A example file might look like this:

Package: gnome-utils
Version: 2.23.1-0ubuntu1
Popcon: 17939
Section: main
Icon: baobab
Name: Disk Usage Analyzer
Comment: Check folder sizes and available disk space
Exec: baobab
Categories: GTK;GNOME;Utility;

and a localized one:

Package: gnome-utils
Version: 2.23.1-0ubuntu1
Popcon: 17939
Section: main
Icon: baobab
Name-de: Festplatten Überprüfer 
Comment-de: Überprüfen des verfügbaren Platzes
Exec: baobab
Categories: GTK;GNOME;Utility;

Icons are relatively big (~5k/app; currently we have ~1800 icons=7Mb) so its not feasible to stuff them into a single file, especially if we expect a lot of churn (like on extra.ubuntu.com that will also use this system). For this reason, they should be published as individual files on e.g. http://archive.ubuntu.com/ubuntu/dists/maverick/main/icons (or) http://archive.ubuntu.com/ubuntu/dists/maverick/icons

This means that its the job of the client to dynamically fetch the icons from the local mirror and cache them. This is what is done on e.g. android as well.

Overrides

A package may want to override the AppInfo for itself instead of using the desktop file. This should be supported on multiple levels.

It should be possible to blacklist a package via "XB-NoAppInfo: 1" in its control file.
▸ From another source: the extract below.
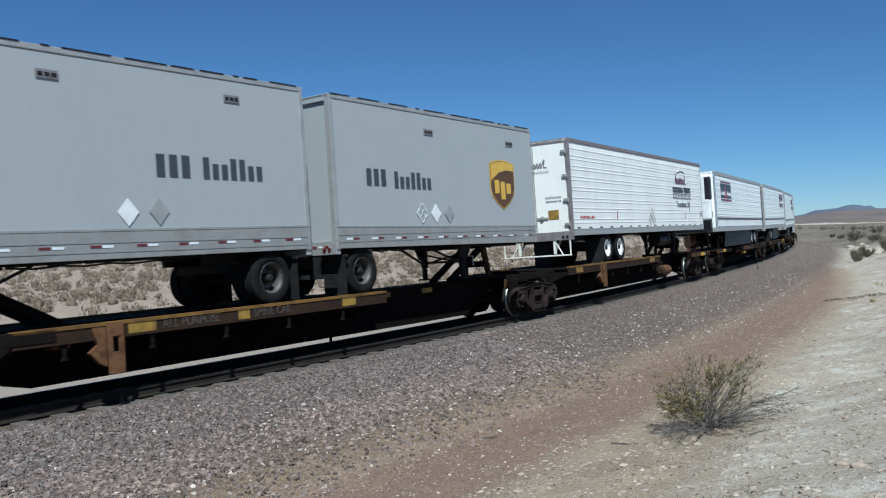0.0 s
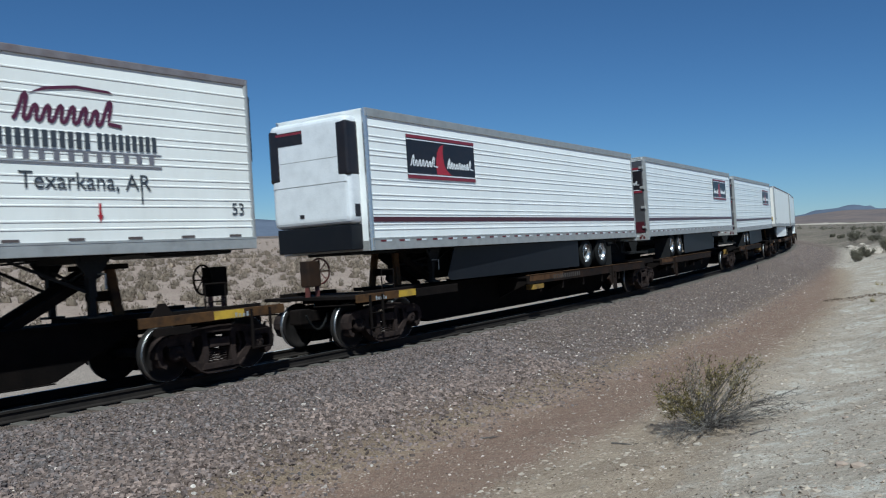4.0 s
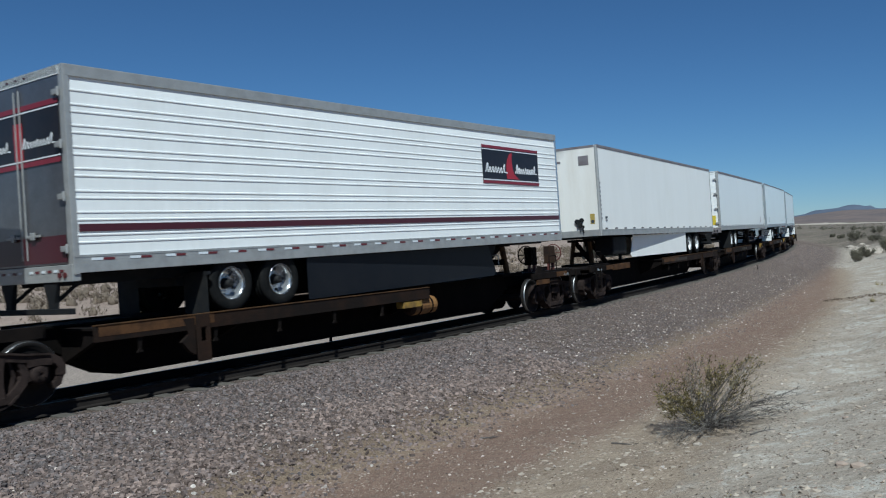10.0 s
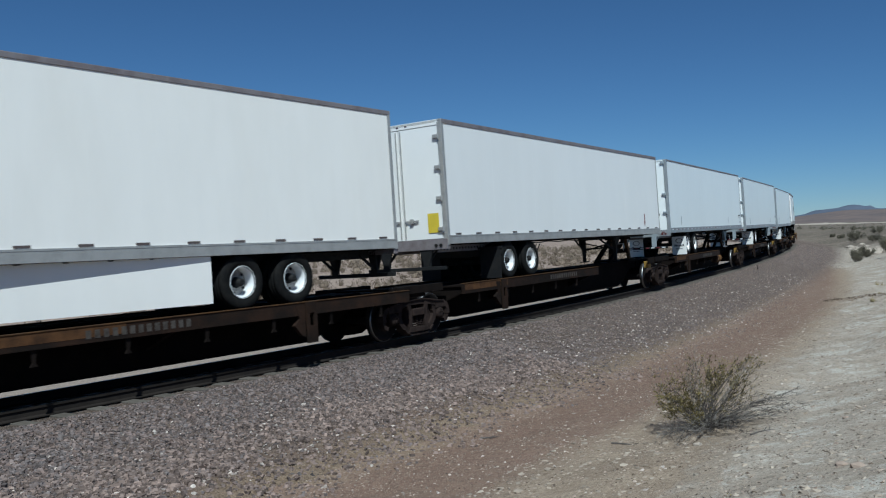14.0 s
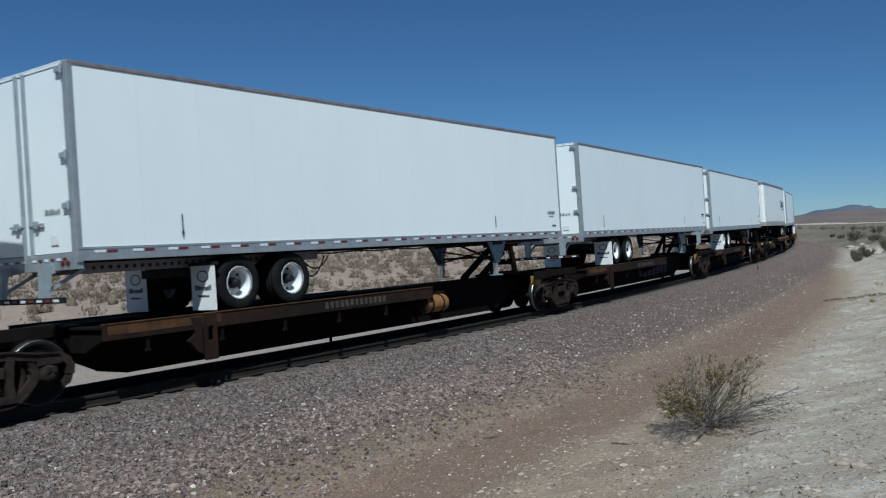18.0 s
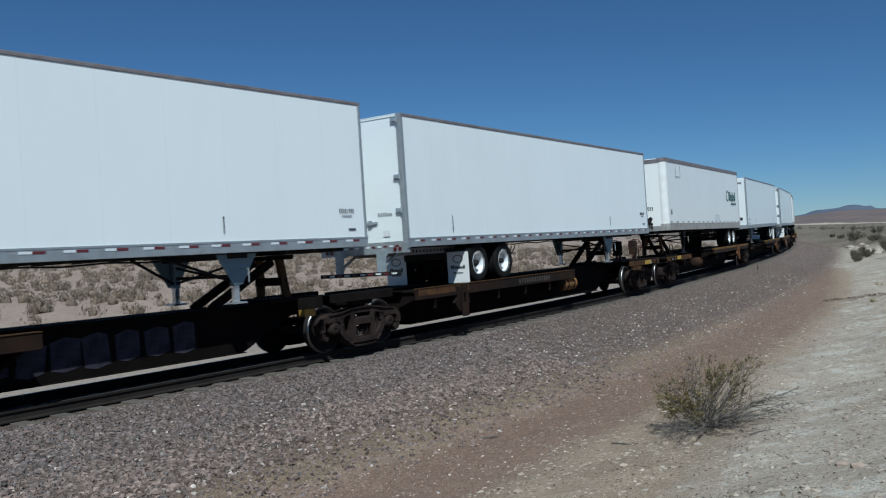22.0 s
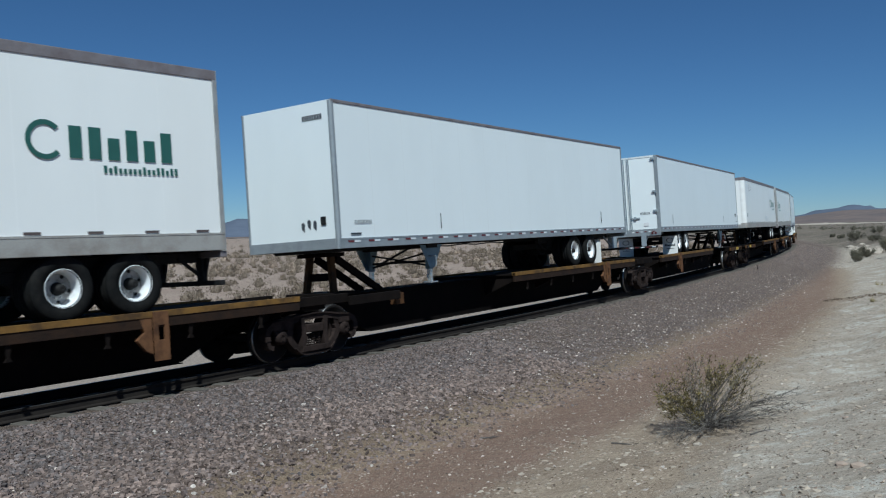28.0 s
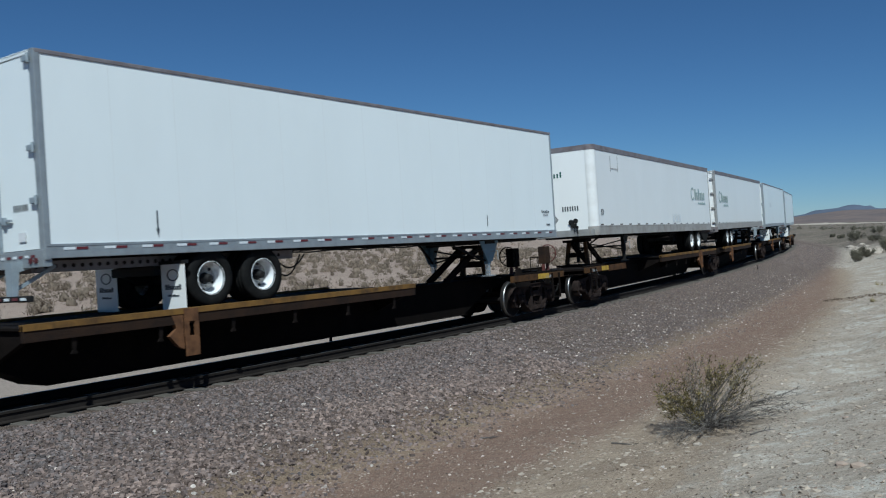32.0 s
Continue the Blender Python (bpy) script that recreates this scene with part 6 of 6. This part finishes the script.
def stick(s, u, ln, turn, seed):
    r = random.Random(seed)
    bm, p = B(), Vector((0, 0, 0.012))
    d = Vector((1, 0, 0.05))
    for k in range(5):
        q = p + d.normalized() * ln / 5
        rod(bm, p, q, 0.015 - 0.0016 * k, 6, 0.0135 - 0.0016 * k)
        if k in (2, 3):
            rod(bm, q, q + Vector((0.10, r.uniform(-0.1, 0.1), 0.03)), 0.005, 5, 0.003)
        p, d = q, d + Vector((0, r.uniform(-0.25, 0.25), r.uniform(-0.05, 0.05)))
    ob = tagged(new("stick", mesh_of("stick", bm, bark)), "dark dead stick lying on the dirt", "stick", "sticks on the ground")
    c = ground_at(np.array([float(s)]), np.array([float(u)]))[0]
    ob.matrix_basis = pose(*c, 0, 0, turn)


stick(10.45, 8.25, 0.50, 5, 1)
stick(10.6, 6.0, 0.26, 30, 2)
stick(10.2, 10.2, 0.4, 75, 3)

# thin marker stakes: one beyond the track, one on the shoulder
for (x, y), h in (((-18.32, 18.25), 0.95),):
    z = float(ground_z(np.array([x]), np.array([y]))[0])
    ob = tagged(new("marker_stake", mesh_of("marker_stake", box(B(), -0.03, 0.03, -0.03, 0.03, -0.05, h, 0.006), car_dark)), "thin dark marker stake beyond the track", "stake")
    ob.location = (x, y, z)
c = bed_xyz(np.array([51.0]), np.array([1.95]))[0]
ob = tagged(new("marker_stake", mesh_of("marker_stake", box(B(), -0.025, 0.025, -0.025, 0.025, -0.05, 0.24, 0.005), car_dark)), "short dark stake in the ballast shoulder", "stake")
ob.location = c


# ---- what moves: the train rolls past ----
def motions():
    times = [0.5 * i for i in range(65)]
    for ob, s0, s1 in units:
        walk(ob, [(t, track_pose(s0 - gone(t), s1 - gone(t))) for t in times])
    for ob, k, s, ln, rear_near in loads:
        _, s0, s1 = units[k]
        off = pose(s - s0, 0, 0) if rear_near else pose(s + ln - s0, 0, 0, 0, 0, 180)
        walk(ob, [(t, track_pose(s0 - gone(t), s1 - gone(t)) @ off) for t in times])
    fine = [0.1 * i for i in range(321)]
    for ob, s in zip(bogie_things, bogies):
        walk(ob, [(t, track_pose(s - gone(t) - 0.9, s - gone(t) + 0.9) @ pose(0.9, 0, 0)) for t in times])
        for w in ob.children:
            if w.name.startswith("wheelset"):
                x = w.matrix_basis.translation.x
                walk(w, [(t, pose(x, 0, WHEEL_R) @ Matrix.Rotation(-gone(t) / WHEEL_R, 4, "Y")) for t in fine])


motions()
This means that the package will not be scanned for desktop files at all.

It should also be possible to override all of the appinfo by having a debian/appinfo file in the source package that overrides the desktop extraction entirely and forces the system to simply use this file. This requires the extraction to look into the source package for this file first (if that is tricky to implement we could move it into the binary to a known path).

And finally if the .desktop file contains "X-AppInfo" fields already, the extractor should honor those and keep them. This is useful if e.g. X-AppInfo-Package is wrong on extraction. If a desktop file lifes in "wesnoth-common" but the package we want is "wesnoth" this is a good way to override it.

Extraction

The current data extractor can be found in lp:~mvo/archive-crawler/mvo A similar (but more clever) approach as this script may be taken to gather the data.

On a soyuz machine with a full mirror the script runs every hour (or two hours) and checks with the DB what new deb packages are available since it ran last. Those are fetched and inspected and written to a local sqlite database (or the LP database) and the icons are extracted and stored as well. Because all the data can be rebuild by simply running the extraction again its probably enough to have a local cache db. Then the script generates the AppInfo and AppInfo-$lang files and populates the icon directory. In this step it also needs to do orphan clenaup, i.e. removing packages that are no longer in the archive. A rsync cron job is then required to rsync the generated file onto archive.ubuntu.com.

Icon extraction can be tricky as the icon may be stored in a different package than the desktop file (e.g. emacs-common vs emacs23).

Stuff we want to extract:

Roadmap

Issues

Open issues

Success

We will we know we are done when the app-install-data-ubuntu and app-install-data-commercial packages are removed from the Ubuntu archive.